To gain a grasp at the liberal Christian’s perception of science and a perception of the views of all Fundamentalists, one can look at Harry Fosdick’s sermon “Shall the Fundamentalists Win.” In this sermon, he exclaims that a scientist’s beliefs appeal to the youth because it questions the challenges the universe presents and seeks further inquiry into their understanding and calls science “an intellectual adventure for truth” (Fosdick). In this sense science appears to be a valid way of overcoming doubt and an active search to broaden one’s mind through the investigation into natural phenomena to find the truth. In comparison, Fosdick also offers the view typically associated with Fundamentalists. From the imitated point of view of a Fundamentalist to another person, he expresses that they wish to “feed [you] opinions from a spoon” and that they believe “no thinking is allowed here except such which brings you to certain specified, predetermined conclusions” (Fosdick). This view of fundamentalists paints a picture of an inherently insulated and fearful group wary of any potentiality for change and progress.
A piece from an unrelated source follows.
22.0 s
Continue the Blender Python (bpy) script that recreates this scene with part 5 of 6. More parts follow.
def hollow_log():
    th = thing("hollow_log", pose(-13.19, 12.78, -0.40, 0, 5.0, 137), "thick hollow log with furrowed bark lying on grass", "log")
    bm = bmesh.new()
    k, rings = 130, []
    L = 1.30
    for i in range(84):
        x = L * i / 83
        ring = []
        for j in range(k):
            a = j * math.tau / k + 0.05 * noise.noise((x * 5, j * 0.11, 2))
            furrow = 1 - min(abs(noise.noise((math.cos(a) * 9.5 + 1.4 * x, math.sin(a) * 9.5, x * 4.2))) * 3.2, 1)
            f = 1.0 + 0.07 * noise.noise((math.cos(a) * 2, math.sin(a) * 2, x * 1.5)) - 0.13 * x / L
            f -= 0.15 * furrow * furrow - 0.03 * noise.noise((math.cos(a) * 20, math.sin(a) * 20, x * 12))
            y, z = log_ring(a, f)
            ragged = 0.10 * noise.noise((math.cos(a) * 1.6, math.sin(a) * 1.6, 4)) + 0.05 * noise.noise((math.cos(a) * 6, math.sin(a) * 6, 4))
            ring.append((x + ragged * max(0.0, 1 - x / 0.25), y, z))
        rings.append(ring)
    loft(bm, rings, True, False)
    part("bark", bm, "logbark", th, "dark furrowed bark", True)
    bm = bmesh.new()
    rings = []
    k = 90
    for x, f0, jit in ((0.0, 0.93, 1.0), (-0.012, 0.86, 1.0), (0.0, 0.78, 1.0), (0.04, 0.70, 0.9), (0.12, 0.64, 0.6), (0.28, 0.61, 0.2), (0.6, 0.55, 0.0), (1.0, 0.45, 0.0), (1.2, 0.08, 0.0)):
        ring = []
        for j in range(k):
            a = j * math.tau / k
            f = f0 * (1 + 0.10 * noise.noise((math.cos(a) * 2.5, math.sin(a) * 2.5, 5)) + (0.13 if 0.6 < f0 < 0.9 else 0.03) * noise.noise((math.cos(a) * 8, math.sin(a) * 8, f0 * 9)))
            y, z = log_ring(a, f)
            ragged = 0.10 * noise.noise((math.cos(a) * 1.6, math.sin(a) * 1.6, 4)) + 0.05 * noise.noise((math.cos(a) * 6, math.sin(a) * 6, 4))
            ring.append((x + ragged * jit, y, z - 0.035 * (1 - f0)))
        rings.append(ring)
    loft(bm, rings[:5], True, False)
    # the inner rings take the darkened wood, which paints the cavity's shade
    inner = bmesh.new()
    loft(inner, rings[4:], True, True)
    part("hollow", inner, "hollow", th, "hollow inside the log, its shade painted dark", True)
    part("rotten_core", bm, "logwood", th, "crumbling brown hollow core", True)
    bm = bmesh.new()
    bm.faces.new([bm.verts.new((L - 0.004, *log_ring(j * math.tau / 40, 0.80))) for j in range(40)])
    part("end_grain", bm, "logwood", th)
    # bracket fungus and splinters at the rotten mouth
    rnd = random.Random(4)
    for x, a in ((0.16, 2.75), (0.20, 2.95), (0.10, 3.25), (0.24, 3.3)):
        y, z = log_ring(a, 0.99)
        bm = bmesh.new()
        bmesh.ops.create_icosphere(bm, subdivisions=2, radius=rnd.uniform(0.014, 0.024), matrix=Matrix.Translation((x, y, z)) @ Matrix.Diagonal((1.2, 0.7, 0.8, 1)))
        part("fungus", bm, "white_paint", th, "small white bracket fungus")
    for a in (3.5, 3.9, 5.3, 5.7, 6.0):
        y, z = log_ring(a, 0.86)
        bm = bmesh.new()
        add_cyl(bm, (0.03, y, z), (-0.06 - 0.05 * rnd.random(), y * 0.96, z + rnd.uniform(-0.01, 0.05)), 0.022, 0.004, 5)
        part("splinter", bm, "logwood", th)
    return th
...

To modernists, science is the inherit search for truth in a world that seeks to challenge beliefs whereas fundamentalists seek instead to maintain knowledge that fits within the confines of a defined framework and find truth solely from that.

Certain authors of the principal work The Fundamentals did fit into this defined mold completely and denounce completely the validity of scientific theories. One unnamed author did believe that all claims surrounding evolution were inherently evil. Another, Philip Mauro, sought as well to deny any attempt by mankind to create its own understanding of the universe that differed from God (as cited in Marsden, 2006, 121). In these cases, the authors did reject science in a complete fashion and instead advocated wholly for the Biblical and literalist interpretation of the world and how it was created, helping to reinforce this notion that the Fundamentalists themselves were entirely an anti-science movement.
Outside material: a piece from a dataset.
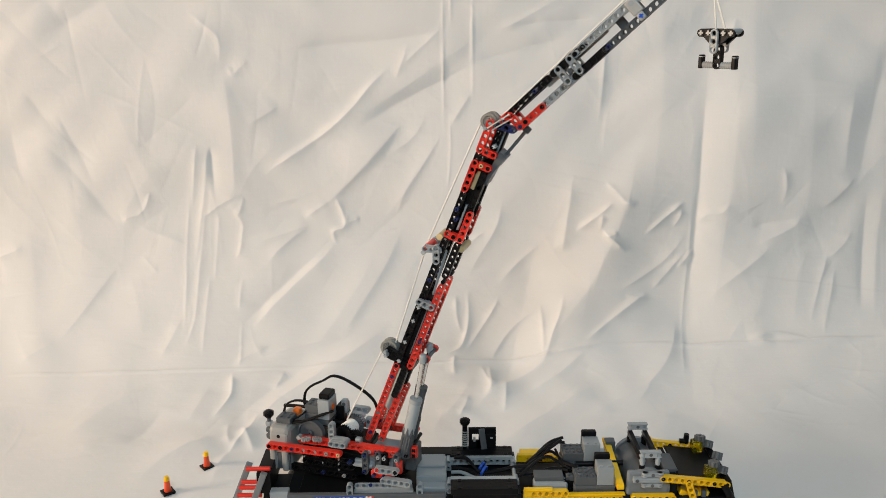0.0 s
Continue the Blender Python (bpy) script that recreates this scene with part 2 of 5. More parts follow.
def tube(parent, material, points, r, name="cable", label="", flat=1.0, steps=7):
    """A bent cable through the given points."""
    pts = [Vector(p) * STUD for p in points]
    dense = []
    ext = [pts[0] * 2 - pts[1]] + pts + [pts[-1] * 2 - pts[-2]]
    for a, b, c, d in zip(ext, ext[1:], ext[2:], ext[3:]):
        for k in range(steps):
            t = k / steps
            dense.append(0.5 * ((2 * b) + (c - a) * t + (2 * a - 5 * b + 4 * c - d) * t * t + (3 * b - a - 3 * c + d) * t ** 3))
    dense.append(pts[-1])
    bm = bmesh.new()
    rings = []
    side = Vector((0, 1, 0))
    for i, p in enumerate(dense):
        d = (dense[min(i + 1, len(dense) - 1)] - dense[max(i - 1, 0)]).normalized()
        u = (side - d * side.dot(d)).normalized()
        w = d.cross(u)
        rings.append([bm.verts.new(p + (u * math.cos(k * math.pi / 4) * flat + w * math.sin(k * math.pi / 4)) * r * STUD) for k in range(8)])
    for a, b in zip(rings, rings[1:]):
        for k in range(8):
            bm.faces.new((a[k], a[(k + 1) % 8], b[(k + 1) % 8], b[k]))
    bm.faces.new(rings[0])
    bm.faces.new(rings[-1])
    return part(name, bm, material, parent, label, smooth=True)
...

Despite this representation of Fundamentalists by modernist and claims by several authors themselves, further analysis of authors within The Fundamentals alludes to a more complicated and nuanced relationship with science. Several authors attempt to critique the approach that modernists made toward science itself and realign it more with Christian values. Primarily, their objection was directed more toward the speculative nature of science that these critics saw as being held by the modernists and their version of science (as cited in Marsden 121). A general consensus within the works themselves was that people should enter into scientific endeavors with a curiosity rather than a supposition on the outcome a situation before investigation. Moreover, science was instead supposed to be examining the existing evidence instead of seeking to manipulate the world to test the validity of an outcome (as cited in Marsden 121). This rejection was more directly pointed toward the empirical and deliberate aspects of scientific inquiry rather than a general inquiry into the natural world of science. Instead of alienating God and religion through the scientific process, the authors instead appeared to have advocated more for the revealed truth of the world through God than directly seeking it with preconceived notions.

Other authors continued this attempt at rejecting certain aspects of science such as the assumption that it could continuously explain every aspect of the natural world. In this sense, contributors did not outright deny science but rather critiqued how it was unable to explain the supernatural experiences of man and his place in the world (as cited in Marsden 121). The belief also appears that certain events could never be truly explained by a rational and empirical search and only through belief. At the same time, there was room for a limited sense of science explaining aspects of human existence. In the view of one author, George Wright, it was potentially necessary that the process of creation to be long and have evolutionary aspects to it. However, there would still be a necessary intervention this evolution to have begun through an act of God and not just solely nature (as cited in Marsden 123). This attempt to reconcile religion with traditional scientific knowledge points not only to the more complicated views of early Fundamentalists but also the acknowledgement in the possible validity of scientific findings within the context of Biblical events. At its heart, the early Fundamentalist movement was not internally against science from every aspect. It was a nuanced early movement that at times sought to critique the modernist’s trust in in science from a theological standpoint and actively interact with the term “science” to look for its potential acceptance within religion.

However, as the Fundamentalist movement moved forward and gained a greater foothold within religious communities it began to emerge more as a force that became more “anti-science” rather than simply “anti-empirical.” Opinions such as Wrights, that included theology in the context of science, became more moderate to the polarized accounts of Biblical literalism in a stricter sense (Marsden 123). This Fundamentalism would instead seek to take on the characteristic of a much more active and intense movement which would help separate itself from the modernist and scientific communities. This culminated during the Scopes Trial in 1925 and the debate between William J. Bryan and Clarence Darrow over the validity of evolution versus creationism. In the process, Darrow worked directly to undermine Bryan, the fundamentalist, and the literalist interpretation of the Bible of him and his followers (Linder). In proving the Bryan himself was not a literalist, Darrow helped to solidify the divide between the modernists and fundamentalists as antithetical to one another and the portrayal of the fundamentalists as a Biblical literalists with views separate from the previous incarnations of the past where science might coexist with religion.

Thus at the beginning the early American fundamentalist movement was not rooted in the notion of being wholly “anti-science” and instead could be classified as “anti-empirical.” While a rejection to science does appear to emerge later and culminate in the Scopes Trial, this is not before a seemingly diverse array of opinions on the meaning of science were introduced into the principle text of The Fundamentals. To some original adherents, “true science” was inquiry that should not be based on the premise of hypothetical situations and instead found on principles of revelation (Marsden 121). However, to modernists and scientists, this inquiry into the unknown was key to understanding reality and challenging assumptions. Despite the shift of fundamentalism to complete Biblical literalism, the attempt to unite science with religion helped to display the tenant that, during the period, science itself and what constituted it was a contested concept by the early Fundamentalists and portray the movement as an originally more diverse group with a potential to be prescience.